Another proposal would withhold 5 percent of payments to managed care organizations until all client eligibility checks are fully verified. Supporters frame the withhold as a compliance safeguard rather than a funding cut.

3. Criminal Penalties and Commissioner Accountability

One bill would make it a crime for a state employee to knowingly falsify documentation during a state audit. Currently, such misconduct typically results in administrative discipline rather than criminal prosecution.

Another measure would require Senate confirmation of agency commissioners within 60 days of appointment, preventing leaders from serving indefinitely without legislative approval. Republicans argue that confirmation adds an additional layer of democratic accountability for agencies overseeing billions in public dollars.

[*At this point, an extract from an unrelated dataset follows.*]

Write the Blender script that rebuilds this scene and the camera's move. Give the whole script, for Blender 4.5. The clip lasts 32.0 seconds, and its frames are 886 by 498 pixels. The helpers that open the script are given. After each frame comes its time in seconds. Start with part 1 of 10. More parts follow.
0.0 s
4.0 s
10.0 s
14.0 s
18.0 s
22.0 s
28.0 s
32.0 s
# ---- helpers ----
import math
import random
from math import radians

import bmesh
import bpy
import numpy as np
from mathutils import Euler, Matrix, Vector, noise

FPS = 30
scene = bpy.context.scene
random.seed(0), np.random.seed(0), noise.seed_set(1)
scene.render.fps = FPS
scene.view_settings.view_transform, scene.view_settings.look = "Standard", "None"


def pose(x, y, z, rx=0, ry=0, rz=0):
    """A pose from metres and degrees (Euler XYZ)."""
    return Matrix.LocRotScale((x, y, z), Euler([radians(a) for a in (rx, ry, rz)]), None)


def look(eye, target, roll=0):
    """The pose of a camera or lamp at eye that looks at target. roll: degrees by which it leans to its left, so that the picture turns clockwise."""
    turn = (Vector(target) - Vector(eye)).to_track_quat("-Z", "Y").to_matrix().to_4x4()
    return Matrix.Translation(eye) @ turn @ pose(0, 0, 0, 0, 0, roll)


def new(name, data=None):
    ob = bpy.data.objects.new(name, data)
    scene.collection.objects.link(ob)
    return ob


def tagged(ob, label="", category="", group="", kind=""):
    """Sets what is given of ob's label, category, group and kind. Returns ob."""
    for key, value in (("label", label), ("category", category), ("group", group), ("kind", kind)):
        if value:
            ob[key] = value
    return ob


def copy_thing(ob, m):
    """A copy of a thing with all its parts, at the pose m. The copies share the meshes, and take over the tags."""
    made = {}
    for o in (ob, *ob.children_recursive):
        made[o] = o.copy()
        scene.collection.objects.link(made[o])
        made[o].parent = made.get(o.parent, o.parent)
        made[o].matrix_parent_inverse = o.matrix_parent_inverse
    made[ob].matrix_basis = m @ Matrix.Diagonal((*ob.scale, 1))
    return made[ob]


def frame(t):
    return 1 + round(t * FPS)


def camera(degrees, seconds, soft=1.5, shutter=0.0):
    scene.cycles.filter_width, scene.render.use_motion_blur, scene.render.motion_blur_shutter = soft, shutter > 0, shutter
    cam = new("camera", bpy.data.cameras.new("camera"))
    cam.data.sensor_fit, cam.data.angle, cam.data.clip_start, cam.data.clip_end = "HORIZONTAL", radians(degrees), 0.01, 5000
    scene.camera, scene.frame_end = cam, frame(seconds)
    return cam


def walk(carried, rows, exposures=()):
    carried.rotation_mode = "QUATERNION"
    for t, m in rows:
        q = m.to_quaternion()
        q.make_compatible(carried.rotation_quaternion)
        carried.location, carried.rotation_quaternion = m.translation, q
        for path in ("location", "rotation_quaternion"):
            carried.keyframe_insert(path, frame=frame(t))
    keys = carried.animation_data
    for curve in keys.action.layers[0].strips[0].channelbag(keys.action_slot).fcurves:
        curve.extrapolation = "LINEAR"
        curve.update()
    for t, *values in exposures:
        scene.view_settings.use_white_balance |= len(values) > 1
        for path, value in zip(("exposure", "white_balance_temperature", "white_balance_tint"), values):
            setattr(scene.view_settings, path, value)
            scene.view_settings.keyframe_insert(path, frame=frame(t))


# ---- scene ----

The Office of Inspector General: A Structural Debate

The sharpest divide remains the proposed independent Office of Inspector General.

The Senate-approved version envisions an entity with independent investigative authority, including subpoena power, operating outside direct executive branch control. House Democrats and some legal observers have raised questions about jurisdictional overlap and the scope of law enforcement powers.

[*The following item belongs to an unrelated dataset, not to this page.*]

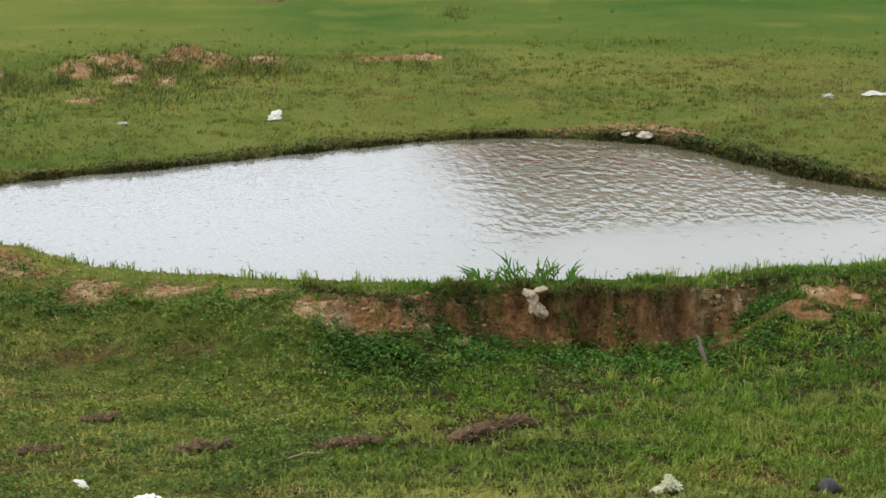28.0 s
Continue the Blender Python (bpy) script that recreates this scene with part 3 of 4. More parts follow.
def scatter(n, x0, x1, y0, y1, seed, thin=None, fan=None, bare=0.93):
    """Random spots in a box, outside the water and off bare earth."""
    rs = np.random.RandomState(seed)
    x, y = x0 + (x1 - x0) * rs.rand(n), y0 + (y1 - y0) * rs.rand(n)
    if fan:
        keep = (x > fan[0] * y) & (x < fan[1] * y)
        x, y = x[keep], y[keep]
    keep = (shore(x, y) > 0.03) & (rs.rand(len(x)) > bare * soil_at(x, y))
    x, y = x[keep], y[keep]
    if thin is not None:
        keep = rs.rand(len(x)) < thin(x, y)
        x, y = x[keep], y[keep]
    return x, y, rs


def clumped(x, y):
    """Knots of grass a few centimetres wide, with gaps between them."""
    return step01(0.38, 0.62, 0.6 * vnoise(x * 10, y * 7, 401) + 0.4 * vnoise(x * 23, y * 17, 403))


def patchy(x, y):
    v = (0.10 + 0.90 * clumped(x, y)) * (0.40 + 0.60 * step01(0.36, 0.58, fbm(x * 3.1, y * 3.1, 83)))
    return v * (1 - 0.25 * step01(1.5, 4.0, x) * (1 - step01(16.8, 18.0, y)))


def foot_of_bank(x, y):
    q, wide = down_face(x, y)
    past = q - wide + 0.25 * (fbm(x * 2.2, y * 2.2, 94) - 0.5)
    return cliff_at(x) * step01(-0.02, 0.10, past) * (1 - step01(0.35, 0.95, past)) * (y < 20)


def mossy(x):
    """The worn, short and yellowish end of the near lawn."""
    return 1 - step01(-0.4, 1.3, x)


def rank_below(x, y):
    """The lush wet strip of lawn below the earth bank."""
    return step01(0.2, 1.2, x) * (1 - step01(4.6, 5.6, x)) * step01(16.2, 17.2, y) * (1 - step01(18.6, 19.0, y))


FAN = (-0.25, 0.32)
x, y, rs = scatter(860000, -5.6, 7.2, 13.3, 22.6, 101, lambda a, b: patchy(a, b) * (1 - 0.75 * foot_of_bank(a, b)) * (1 - 0.5 * rank_below(a, b)) * (1 - 0.2 * mossy(a)), FAN)
tall = (0.55 + 0.9 * fbm(x * 1.7, y * 1.7, 85)) * (1 - 0.40 * mossy(x)) * (0.6 + 0.7 * clumped(x, y))
blades("near_lawn", GRASS, "short wet lawn grass in front of the pond", x, y, (0.022 + 0.03 * rs.rand(len(x))) * tall, 0.010 + 0.010 * rs.rand(len(x)),
       np.clip(dry_at(x, y) * 1.0 + (rs.rand(len(x)) < 0.10) * 0.35, 0, 1), 1.0, False, 3)
# tufts: bunches of longer blades that lean outwards
cx, cy, rs = scatter(15000, -5.0, 7.0, 13.3, 20.8, 102, lambda a, b: (0.25 + 0.75 * step01(0.40, 0.60, fbm(a * 0.9, b * 1.0, 87) + 0.06 * step01(0, 2.5, a) + 0.05)) * (1 - 0.6 * mossy(a)) * (1 - 0.9 * foot_of_bank(a, b)) * (1 - 0.5 * rank_below(a, b)) * step01(0.3, 0.7, shore(a, b)), FAN, 0.8)
per = 16
bunch = np.repeat(0.5 + 0.8 * rs.rand(len(cx)), per)
dead = np.repeat(rs.rand(len(cx)) < 0.12, per)
cx, cy = np.repeat(cx, per), np.repeat(cy, per)
ox, oy = rs.normal(0, 0.020, len(cx)) * bunch, rs.normal(0, 0.020, len(cx)) * bunch
x, y = cx + ox, cy + oy
blades("lawn_tufts", GRASS, "tufts of longer bent blades standing out of the lawn", x, y, (0.035 + 0.05 * rs.rand(len(x))) * bunch * (1 + 0.5 * rank_below(x, y)), 0.006 + 0.005 * rs.rand(len(x)),
       np.clip(dry_at(x, y) * 0.8 + dead * 0.45 + (rs.rand(len(x)) < 0.06) * 0.4, 0, 1), 1.0, True, 4, heading=np.arctan2(oy, ox))
x, y, rs = scatter(430000, -9.0, 11.5, 21.5, 46, 103, lambda a, b: patchy(a, b) * (1 - step01(31, 38, b)), FAN)
blades("far_lawn", FAR_GRASS, "short wet lawn grass beyond the pond", x, y, (0.022 + 0.035 * rs.rand(len(x)) ** 2) * (0.5 + fbm(x * 1.2, y * 1.2, 88)), 0.012 + 0.010 * rs.rand(len(x)),
       np.clip(dry_at(x, y) * 0.55 + (rs.rand(len(x)) < 0.06) * 0.3, 0, 1), 0.9, False, 5)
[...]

At issue is not only whether fraud must be addressed. Lawmakers across parties agree it must. The disagreement centers on architecture: Should Minnesota centralize oversight in a powerful, independent Inspector General, or expand existing structures and interagency coordination?

A Snapshot of Proposed Changes

Feature

Current Practice

Proposed Change

Audit Trigger

Risk-based / discretionary

Automatic at >5% spending growth

Site Visits

Often scheduled

Mandated unannounced visits

Fraud Reporting

Not consistently published

Annual public reports required

State Worker Liability

Administrative discipline

Criminal penalties for audit falsification

Commissioner Oversight

Appointment without strict timeline

Mandatory Senate confirmation within 60 days

Managed Care Payments

Full payment upon claim

5% withheld pending eligibility verification

What Is at Stake

Minnesota administers billions of dollars annually through social programs that support seniors, children, families, and people with disabilities. For many residents, those programs represent lifelines. For lawmakers, they represent both moral obligation and fiscal stewardship.

Senate Republicans argue that automatic triggers, technology upgrades, and criminal accountability send a message that the era of reactive oversight is over.

House leaders counter that reforms must avoid politicizing enforcement and duplicating existing investigative bodies.

For now, the Inspector General bill remains stalled, and negotiations continue behind closed doors.

But on February 19, beneath the Capitol dome, one reality was clear: fraud prevention has moved from a policy talking point to the defining accountability debate of Minnesota’s 2026 legislative session.

For MinneapoliMedia, the deeper question remains not simply whether new laws pass, but whether they restore public confidence in a system that depends, at its core, on trust.